>> begin RAW DATA

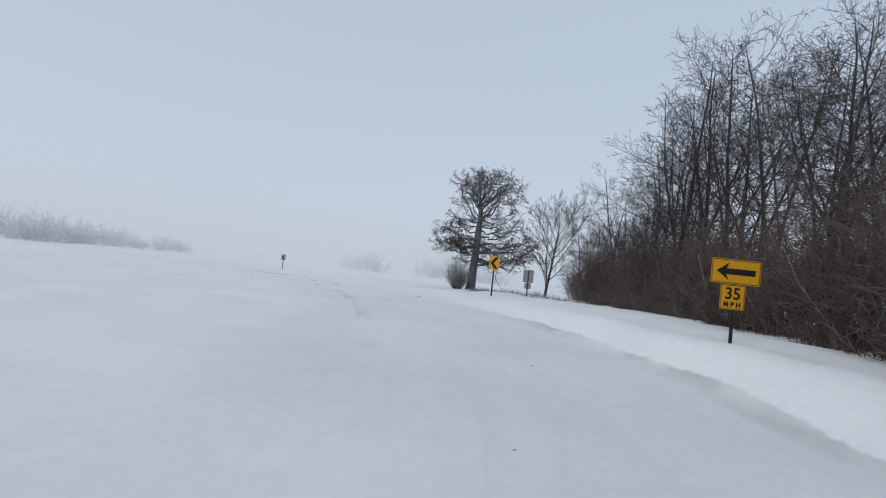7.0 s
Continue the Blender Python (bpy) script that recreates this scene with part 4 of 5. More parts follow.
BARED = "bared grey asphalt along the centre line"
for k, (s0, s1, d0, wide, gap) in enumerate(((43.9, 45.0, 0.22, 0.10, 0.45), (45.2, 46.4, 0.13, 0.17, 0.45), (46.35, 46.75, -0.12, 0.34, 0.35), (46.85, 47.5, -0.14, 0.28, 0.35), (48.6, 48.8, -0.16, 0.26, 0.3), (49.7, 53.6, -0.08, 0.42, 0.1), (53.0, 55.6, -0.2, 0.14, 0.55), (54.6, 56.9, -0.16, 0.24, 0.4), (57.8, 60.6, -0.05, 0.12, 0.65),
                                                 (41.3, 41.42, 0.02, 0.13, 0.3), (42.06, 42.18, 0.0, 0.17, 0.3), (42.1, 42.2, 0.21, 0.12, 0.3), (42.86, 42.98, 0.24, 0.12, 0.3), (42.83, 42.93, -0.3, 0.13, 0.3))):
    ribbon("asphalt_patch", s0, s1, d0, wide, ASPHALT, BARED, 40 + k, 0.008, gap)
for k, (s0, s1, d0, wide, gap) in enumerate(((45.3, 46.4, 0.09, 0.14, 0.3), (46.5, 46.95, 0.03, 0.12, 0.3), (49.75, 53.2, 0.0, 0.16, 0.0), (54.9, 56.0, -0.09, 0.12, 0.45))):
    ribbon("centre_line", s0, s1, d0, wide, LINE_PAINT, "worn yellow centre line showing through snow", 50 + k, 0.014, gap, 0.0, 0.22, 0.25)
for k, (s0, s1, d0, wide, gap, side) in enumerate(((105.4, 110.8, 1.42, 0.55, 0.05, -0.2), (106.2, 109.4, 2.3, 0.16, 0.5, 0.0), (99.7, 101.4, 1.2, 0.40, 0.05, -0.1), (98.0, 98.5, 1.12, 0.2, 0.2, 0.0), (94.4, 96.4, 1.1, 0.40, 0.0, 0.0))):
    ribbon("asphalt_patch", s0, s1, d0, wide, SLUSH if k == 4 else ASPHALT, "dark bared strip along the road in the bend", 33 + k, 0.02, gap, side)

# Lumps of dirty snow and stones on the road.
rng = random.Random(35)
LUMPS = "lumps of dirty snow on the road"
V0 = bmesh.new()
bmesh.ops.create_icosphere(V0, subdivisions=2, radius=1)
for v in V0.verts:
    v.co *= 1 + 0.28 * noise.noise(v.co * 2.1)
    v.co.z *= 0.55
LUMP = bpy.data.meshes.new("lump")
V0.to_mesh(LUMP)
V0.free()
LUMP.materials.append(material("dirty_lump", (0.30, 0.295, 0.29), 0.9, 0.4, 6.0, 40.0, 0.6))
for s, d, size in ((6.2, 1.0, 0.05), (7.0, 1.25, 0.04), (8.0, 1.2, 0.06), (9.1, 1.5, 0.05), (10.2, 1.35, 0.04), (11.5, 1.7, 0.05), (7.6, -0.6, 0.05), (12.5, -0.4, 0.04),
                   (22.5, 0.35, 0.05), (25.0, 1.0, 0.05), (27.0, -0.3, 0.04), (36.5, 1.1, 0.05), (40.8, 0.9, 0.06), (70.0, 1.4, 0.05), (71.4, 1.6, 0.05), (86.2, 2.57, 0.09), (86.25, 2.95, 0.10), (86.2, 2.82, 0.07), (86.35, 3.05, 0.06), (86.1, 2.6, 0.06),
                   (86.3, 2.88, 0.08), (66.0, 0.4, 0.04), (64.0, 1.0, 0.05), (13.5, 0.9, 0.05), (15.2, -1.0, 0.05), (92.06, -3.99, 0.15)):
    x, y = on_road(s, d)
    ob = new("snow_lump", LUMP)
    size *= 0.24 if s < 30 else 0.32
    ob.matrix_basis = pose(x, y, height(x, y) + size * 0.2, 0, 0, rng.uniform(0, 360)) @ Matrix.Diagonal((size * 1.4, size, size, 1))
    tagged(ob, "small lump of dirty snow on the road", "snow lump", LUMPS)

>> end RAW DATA

◆ REQUIREMENTS: Copy verbatim the line that contains "Continue the Blender", the line that contains "0.02, gap, side)", and all lines between them.

◆ TASK RESPONSE:
Continue the Blender Python (bpy) script that recreates this scene with part 4 of 5. More parts follow.
BARED = "bared grey asphalt along the centre line"
for k, (s0, s1, d0, wide, gap) in enumerate(((43.9, 45.0, 0.22, 0.10, 0.45), (45.2, 46.4, 0.13, 0.17, 0.45), (46.35, 46.75, -0.12, 0.34, 0.35), (46.85, 47.5, -0.14, 0.28, 0.35), (48.6, 48.8, -0.16, 0.26, 0.3), (49.7, 53.6, -0.08, 0.42, 0.1), (53.0, 55.6, -0.2, 0.14, 0.55), (54.6, 56.9, -0.16, 0.24, 0.4), (57.8, 60.6, -0.05, 0.12, 0.65),
                                                 (41.3, 41.42, 0.02, 0.13, 0.3), (42.06, 42.18, 0.0, 0.17, 0.3), (42.1, 42.2, 0.21, 0.12, 0.3), (42.86, 42.98, 0.24, 0.12, 0.3), (42.83, 42.93, -0.3, 0.13, 0.3))):
    ribbon("asphalt_patch", s0, s1, d0, wide, ASPHALT, BARED, 40 + k, 0.008, gap)
for k, (s0, s1, d0, wide, gap) in enumerate(((45.3, 46.4, 0.09, 0.14, 0.3), (46.5, 46.95, 0.03, 0.12, 0.3), (49.75, 53.2, 0.0, 0.16, 0.0), (54.9, 56.0, -0.09, 0.12, 0.45))):
    ribbon("centre_line", s0, s1, d0, wide, LINE_PAINT, "worn yellow centre line showing through snow", 50 + k, 0.014, gap, 0.0, 0.22, 0.25)
for k, (s0, s1, d0, wide, gap, side) in enumerate(((105.4, 110.8, 1.42, 0.55, 0.05, -0.2), (106.2, 109.4, 2.3, 0.16, 0.5, 0.0), (99.7, 101.4, 1.2, 0.40, 0.05, -0.1), (98.0, 98.5, 1.12, 0.2, 0.2, 0.0), (94.4, 96.4, 1.1, 0.40, 0.0, 0.0))):
    ribbon("asphalt_patch", s0, s1, d0, wide, SLUSH if k == 4 else ASPHALT, "dark bared strip along the road in the bend", 33 + k, 0.02, gap, side)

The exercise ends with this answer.